In the first place, when we say that an act tends to promote the greatest happiness of the greatest number, we may mean two things. We may mean either that it tends to promote that which the greatest number themselves conceive to constitute their own happiness, or that it tends to promote that which the doer of the act in question conceives to be such. There is, indeed, a third view still tenable, and different from either, namely, that virtue consists in promoting neither that which we ourselves regard as the greatest happiness of the greatest number, nor yet that which the greatest

number themselves regard as such, but rather that which commends itself to the judgment of some third person (let us say some perfectly disinterested and almost infallible philosopher) as being likely to produce for the greatest possible number a happiness the most intense in degree, and the most unlimited in extent. This third view is, of course, logically tenable, but, as no utilitarian has ever adopted it, and as it throws us back upon the insoluble question, who is the wisest of mankind, it may safely be dismissed. The nineteenth century may have its Socrates, but it has no Delphic oracle to authoritatively pronounce him the wisest of men. We are consequently reduced to a choice between two alternatives, and in this choice we are, moreover, left to decide entirely by ourselves.

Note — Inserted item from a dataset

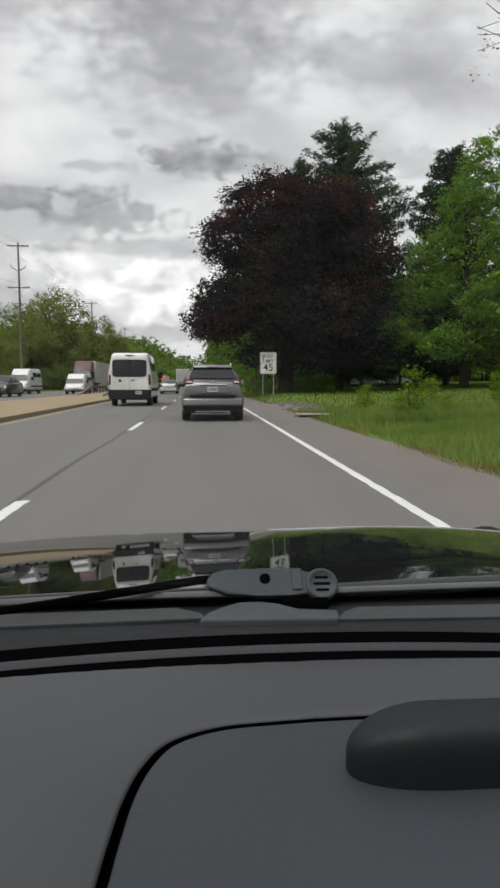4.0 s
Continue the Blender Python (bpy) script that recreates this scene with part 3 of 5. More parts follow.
dashboard = carpart("dashboard", ring_sheet([(0.0028, -0.0018), (0.0036, -0.0006), (0.0052, 0.0)], outward), DASH, None, "dark grey soft plastic dashboard top", True)
carpart("airbag_lid", ring_sheet([(-0.0028, -0.0018), (-0.0038, -0.0006), (-0.0056, 0.0)], lambda i, q: [q.lerp(PIVOT, f) for f in (0.15, 0.4, 0.7, 0.97)]), DASH_LID, dashboard, "dark grey airbag lid with a rounded corner seam", True)
carpart("seam_gasket", ring_sheet([(-0.0031, -0.0016), (-0.0026, -0.011), (0.0026, -0.011), (0.0031, -0.0012)], lambda i, q: []), RUBBER, dashboard, "black seam round the airbag lid")
carpart("dash_front", surface(lambda u, v: (-0.95 + 1.73 * u, 0.17 - 0.06 * math.sin(v * 1.6), 0.885 - 0.35 * v), span(0, 1, 12), span(0, 1, 6), 0.02), DASH, dashboard)


def edge_bar(name, off0, off1, z0, z1, mat, label, rise=0.004):
    """A bar that follows the dash's far edge."""
    prof = [(0, 0), (0.15, 0.8), (0.5, 1), (0.85, 0.8), (1, 0)]
    return carpart(name, surface(lambda x, k: (x, dash_edge(x) + off0 + (off1 - off0) * prof[k][0], z0 + (z1 - z0) * prof[k][0] + rise * prof[k][1]), span(-0.95, 0.78, 60), range(5), 0.015), mat, dashboard, label, True)


edge_bar("lower_seal", 0.0015, 0.0195, 0.8915, 0.892, RUBBER, "black rubber gap", 0.001)
edge_bar("edge_trim", 0.0195, 0.033, 0.8915, 0.893, DASH_TRIM, "grey plastic trim strip", 0.002)
edge_bar("glass_seal", 0.032, 0.085, 0.891, 0.8825, RUBBER, "black windshield seal", 0.001)

# rounded pod on the dash
pod = bmesh.new()
NU, NV = 40, 20
rowsv = []
for i in range(NU + 1):
    a = i / NU
    x = 0.083 + 0.42 * (1 - math.cos(a * math.pi)) / 2
    near = min(1.0, min(x - 0.083, 0.503 - x) / 0.052)
    endf = math.sqrt(max(0.0, 1 - (1 - near) ** 2))
    rowv = []
    for j in range(NV + 1):
        b = math.pi * j / NV
        cy, cz = math.cos(b), math.sin(b)
        cy = math.copysign(abs(cy) ** 0.5, cy)
        cz = cz ** 0.5
        y = 0.3455 - 0.012 * (x - 0.2) + 0.0225 * cy * (0.10 + 0.90 * endf)
        rowv.append(pod.verts.new((x, y, 0.8945 + 0.0355 * cz * (0.30 + 0.70 * endf) * (1.0 if 0 < j < NV else 0.0))))
    rowsv.append(rowv)
for a, b in zip(rowsv, rowsv[1:]):
    for j in range(NV):
        pod.faces.new((a[j], b[j], b[j + 1], a[j + 1]))
for row in (rowsv[0], rowsv[-1]):
    pod.faces.new(row)
bmesh.ops.remove_doubles(pod, verts=pod.verts, dist=0.0002)
carpart("dash_pod", pod, PODPLASTIC, dashboard, "smooth black rounded pod on the dash", True)

# windshield, roof and doors that close the cabin
wind = carpart("windshield", surface(lambda u, v: (-1.0 + 1.76 * u, 0.592 - 0.10 * (2 * u - 1) ** 2 * 0.6 - 0.85 * v, 0.882 + 0.54 * v + 0.02 * math.sin(math.pi * v)), span(0, 1, 14), [-0.025] + span(0, 1, 8), 0.004), GLASS, None, "clear windshield glass", True)
wind.visible_shadow = False
# two visors behind the camera, out of view, added to darken the near dash
for xa, xb in ((-0.86, -0.18), (-0.06, 0.62)):
    visor = carpart("unseen_visor", hexa((xa, xb, -0.285, -0.115, 1.385), (xa, xb, -0.275, -0.105, 1.41), 0.008), LINER, None, "unseen grey cloth visor added to shade the dash", True)
    for v in visor.data.vertices:
        v.co.z -= 0.62 * (v.co.y - 0.6 + 0.285)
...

The treatises of professed utilitarians fluctuate between the two views, passing from one to the other as occasion may require; nor do I know of any writer, himself a professed utilitarian, who distinctly decides for either view in preference to the other. Now, suppose that we adopt as our ethical creed the formula that the virtuous man is he who promotes that which is, from their own point of view, the greatest happiness of the greatest number, we shall, of course, in determining what it is in which this happiness consists, be obliged to follow the opinion of the numerical majority. We need no plebiscitum to tell us what this opinion would be. Putting the views of savage and uncivilised races on one side, we still are fairly justified in assuming that the numerical majority of mankind have not a very high ideal. Surely virtue is something more than doing our best to secure the greatest happiness of the greatest number, even though that happiness consist of the sum total of pleasures as laudable and enjoyable as would be yielded by

Eight hours' work,
Eight hours' play,
Eight hours' sleep,

And eight shillings a day,—

which idyllic conception of happiness is widely prevalent in the most thickly populated portions of the United Kingdom. I do not believe that either Mr. Morley or Mr. J. S. Mill would for a moment give his assent to the view just described. But, strange as the theory may seem, it has had its supporters. Summarily stated it is something to the following effect. That man is happy who is most able to do what he himself may wish. But he who wishes to enjoy this freedom of action for himself must humour the wishes of his fellow creatures, or, in other words, must 'shout with the crowd;' and, if there are two crowds, he must shout with the largest.' Such a view of life is at least consistent, but hardly needs refutation.

Are we then to hold that the virtuous man is he who promotes, not that which the greatest number themselves conceive as constituting their greatest happiness, but rather that which he himself conceives as such? If this be so, all that is meant by utilitarianism would seem to be, that a man may do exactly as he likes, provided that he is benevolent from his own particular point of view; and perhaps no man would be a better utilitarian than a Grand Inquisitor, whose whole life is spent in securing what he conscientiously holds to be eternal happiness for as many persons as possible, by reconciling' them to the bosom of the Church.

Between these two views Mr. Mill steers a sort of middle course. The utilitarian theory is simply that the virtue of conduct is to be measured by its tendency to promote the pleasures of the greatest number. To promote the pleasures of hogs, or the pleasures of men? Clearly the pleasures of men.